State Street Bank and Trust Company and State Street Global Advisors, Inc.
Assets in State Street’s five bond mutual funds were down sharply in 2007. As of October 2007 assets in the five funds suffered losses of 43% for 2007. The funds were marketed to institutional investors as safe, conservative investments. Investors in the funds included non-profit organizations, private and public sector pension funds and other instructional investors.
State Street Limited Duration Bond Fund
The State Street Limited Duration Bond Fund was sold as a high quality, low risk and a well diversified fixed income portfolio. The Limited Duration Bond Fund reportedly had a conservative rate-of-return objective to match or exceed the JP Morgan one-month US Dollar LIBOR Index be a mere 50 basis points. The stated objective of the fund was “to maximize income while preserving capital by investing in a diversified portfolio of highly rated fixed income securities.” Investors in the State Street Limited Duration Bond Fund also expected liquidity.
An investigation of the Limited Duration Bond Fund has revealed that State Street misrepresented the invested strategy of the fund. For example, in or about August 2005 State Street reported that only 5.3% of the fund was invested in mortgage backed securities and would on average be comprised of AAA-rated low risk, diversified fixed income securities.
The summer 2005 disclosures represented that the fund credit quality was 76% AAA, 20.8% AA, 1.3% A and only 1.9% BBB. The fund further represented that there was diversification by sector: 75.8% in asset-backed securities, 11.1% in commercial mortgage-backed securities, 5.3% in cash, 2.0% in agency securities and only 5.3% in mortgage backed securities. The fund stated that “asset-backed” securities generally do not include mortgage backed securities.
In truth, as much as 94% of the fund was invested in undisclosed subprime mortgage related derivates and the fund was highly leveraged by using interest rate swaps and ABX index swaps.
During the summer of 2007 the Limited Duration Bond fund performance dramatically diverged from its benchmark. Compounding State Street’s misrepresentations, the fund failed to disclose accurate information to investors. As a directly result, the Limited Duration Bond Fund investors suffered catastrophic losses. Recent reports also indicate that State Street engaged in self-dealing and gave preferential treatment to other State Street related entities including other State Street funds that owned shares in the Limited Duration Bond Fund. In so doing, State Street permitted it’s affiliates or entitles the opportunity to get out or redeem investment interest in the Limited Duration Bond Fund ahead of other investors.

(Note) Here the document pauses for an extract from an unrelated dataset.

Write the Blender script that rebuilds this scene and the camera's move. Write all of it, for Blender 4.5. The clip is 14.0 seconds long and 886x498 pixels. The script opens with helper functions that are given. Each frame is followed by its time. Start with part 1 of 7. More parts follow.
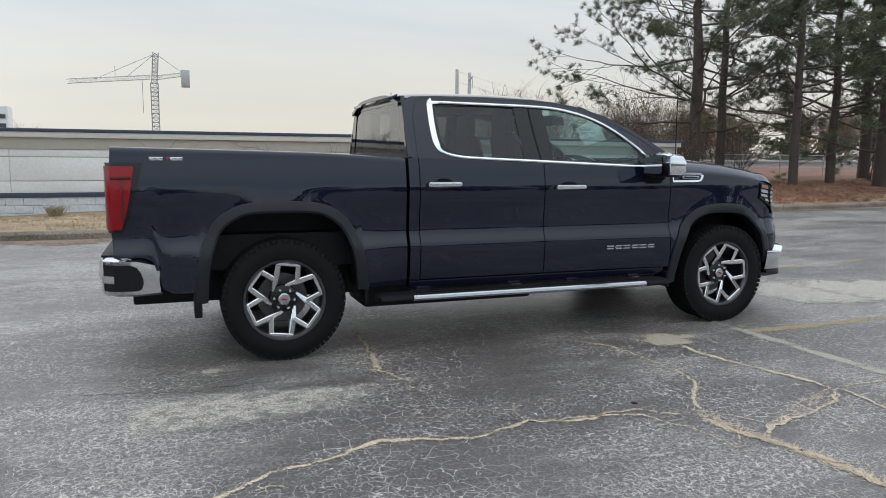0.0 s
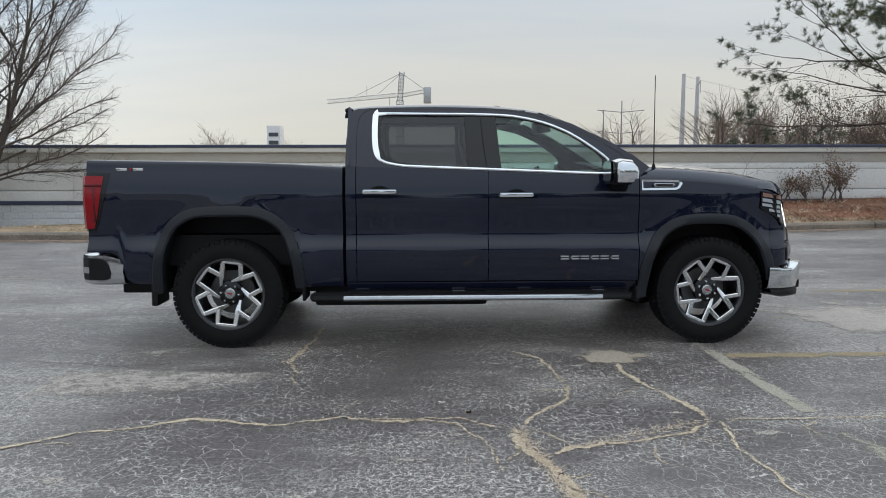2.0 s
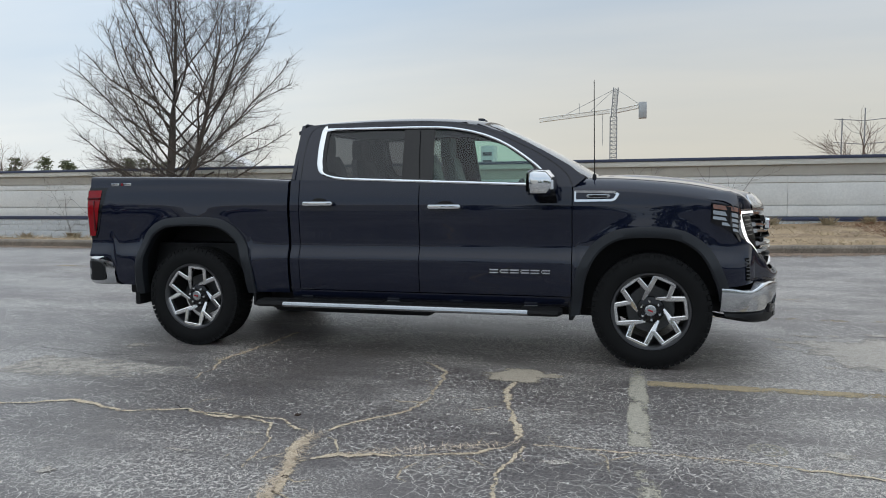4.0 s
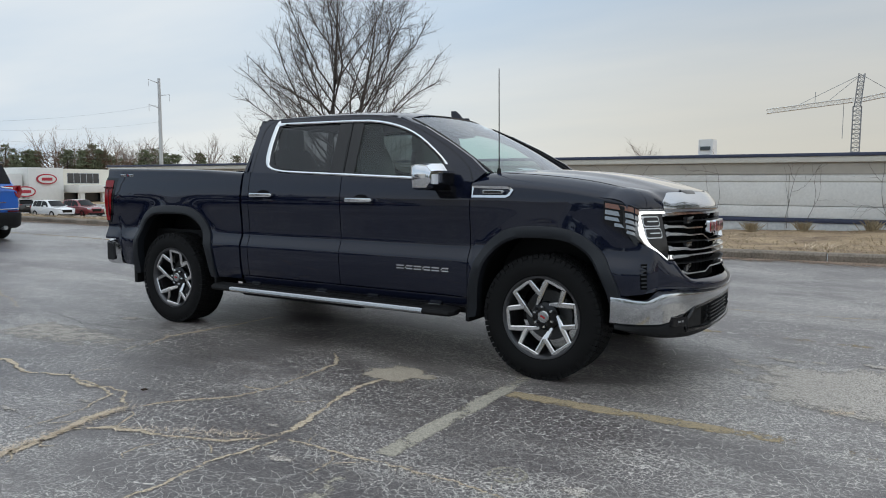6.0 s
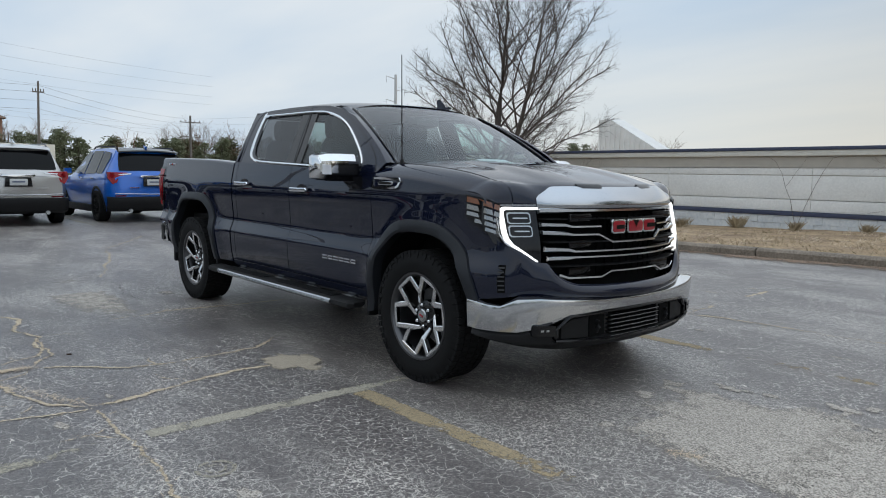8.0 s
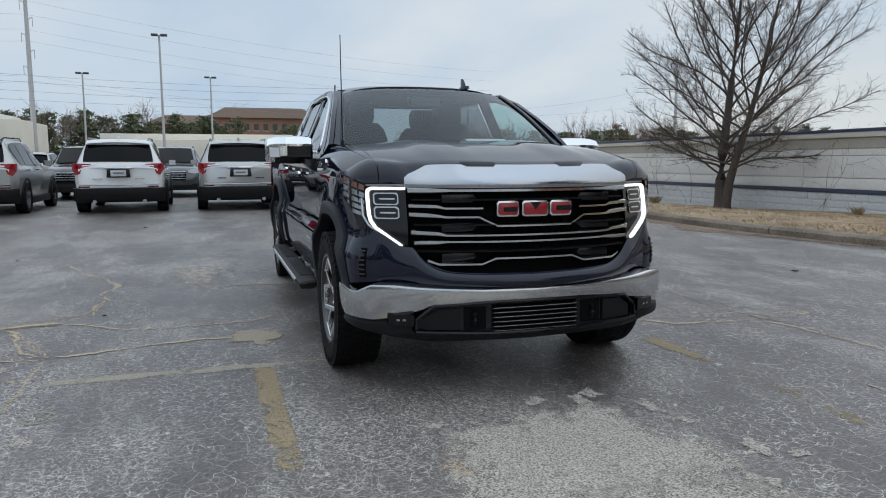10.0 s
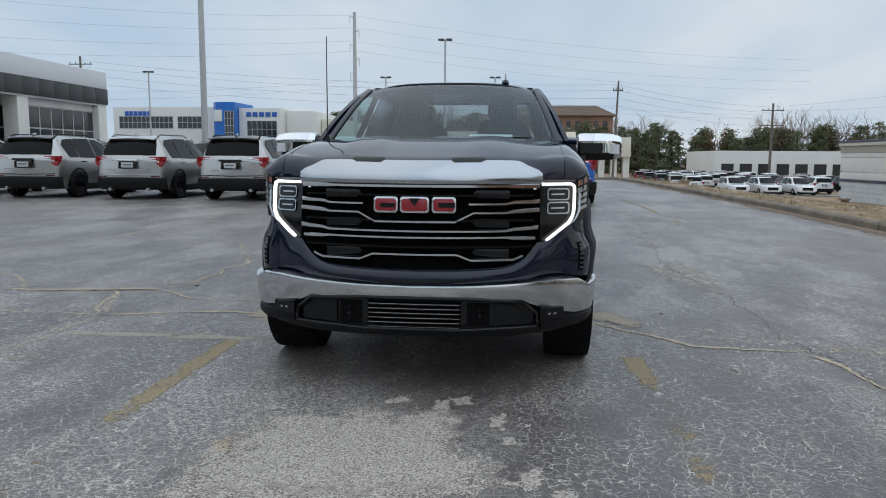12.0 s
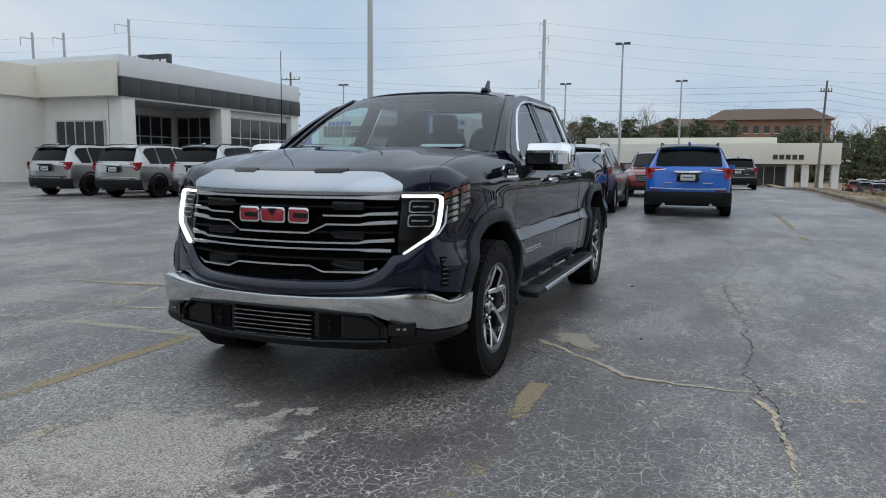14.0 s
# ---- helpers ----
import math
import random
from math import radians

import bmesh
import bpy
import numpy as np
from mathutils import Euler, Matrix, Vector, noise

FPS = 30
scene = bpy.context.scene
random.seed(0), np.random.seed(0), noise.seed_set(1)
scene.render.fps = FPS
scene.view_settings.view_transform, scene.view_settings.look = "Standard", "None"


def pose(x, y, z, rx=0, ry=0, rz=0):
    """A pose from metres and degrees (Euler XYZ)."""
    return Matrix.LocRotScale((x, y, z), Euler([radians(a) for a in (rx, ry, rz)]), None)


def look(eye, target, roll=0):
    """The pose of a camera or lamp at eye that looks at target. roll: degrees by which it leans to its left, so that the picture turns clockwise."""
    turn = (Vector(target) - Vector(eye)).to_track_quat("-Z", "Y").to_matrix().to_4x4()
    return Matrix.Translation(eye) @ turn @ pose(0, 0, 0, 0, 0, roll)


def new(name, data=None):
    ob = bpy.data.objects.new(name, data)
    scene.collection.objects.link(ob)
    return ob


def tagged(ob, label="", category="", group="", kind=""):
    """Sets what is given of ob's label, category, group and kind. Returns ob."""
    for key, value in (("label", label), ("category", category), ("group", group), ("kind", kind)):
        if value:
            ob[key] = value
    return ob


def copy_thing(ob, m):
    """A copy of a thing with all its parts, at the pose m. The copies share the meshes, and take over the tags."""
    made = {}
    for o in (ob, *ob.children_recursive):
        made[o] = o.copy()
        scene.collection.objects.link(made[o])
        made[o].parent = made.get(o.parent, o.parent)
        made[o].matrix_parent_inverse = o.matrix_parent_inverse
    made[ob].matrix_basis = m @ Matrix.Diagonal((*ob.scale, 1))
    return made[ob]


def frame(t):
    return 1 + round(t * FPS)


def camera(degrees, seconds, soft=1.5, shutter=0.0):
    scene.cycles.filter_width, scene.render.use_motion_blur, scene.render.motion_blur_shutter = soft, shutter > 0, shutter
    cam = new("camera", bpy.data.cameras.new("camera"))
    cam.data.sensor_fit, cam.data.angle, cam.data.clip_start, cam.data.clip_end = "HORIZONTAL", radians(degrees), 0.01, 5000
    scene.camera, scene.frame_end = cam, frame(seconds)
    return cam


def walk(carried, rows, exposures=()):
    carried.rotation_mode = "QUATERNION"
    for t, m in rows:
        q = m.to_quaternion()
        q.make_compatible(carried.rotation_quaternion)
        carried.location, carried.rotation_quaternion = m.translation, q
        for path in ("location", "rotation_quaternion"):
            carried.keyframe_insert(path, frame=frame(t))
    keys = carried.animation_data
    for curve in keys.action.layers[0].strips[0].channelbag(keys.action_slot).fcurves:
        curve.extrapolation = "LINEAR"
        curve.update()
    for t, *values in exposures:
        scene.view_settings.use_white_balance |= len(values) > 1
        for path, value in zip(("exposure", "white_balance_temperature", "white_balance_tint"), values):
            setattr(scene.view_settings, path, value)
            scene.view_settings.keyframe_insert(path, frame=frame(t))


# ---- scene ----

In January 2007 the Houston Police Officers’ Pensions System filed suit against State Street Bank and Trust Company and State Street Global Advisors, Inc.
State Street Intermediate Bond Fund (SSINX) and State Street Government Credit Bond Fund
In October 2007 Prudential Financial, Inc. sued State Street Corp. subsidiaries over $80 million in losses attributed to the failure to disclose that the Intermediate Bond Fund and Government Credit Bond Fund run by State Street was highly leveraged and over concentrated in subprime mortgage investments.
The funds were marketed by State Street bank as having stable predictable returns in line with U.S. government and corporate bonds. Instead, Prudential alleges that State Street’s investment strategy changed without proper notification to the investors. The new strategy devoted large portions of the funds’ investments into asset-backed securities that were tied to home-equity loans, mortgage backed securities, swaps, derivatives and other exotic investments.
Informational material provided to State Street clients for the Government/Corporate Bond Fund stated that investors would be exposed to a “broad-based, investment-grade fixed income universe.” However, as of March 31, 2007 the fund had nearly half of fund assets in mortgage backed securities and other asset backed securities that were riskier than Treasury’s and specific corporate issues.
State Street Yield Plus Fund (SSYPX)
Recent reports indicated that for the three months ending in August 2007, the State Street Yield Plus Fund suffered losses of 7.6%.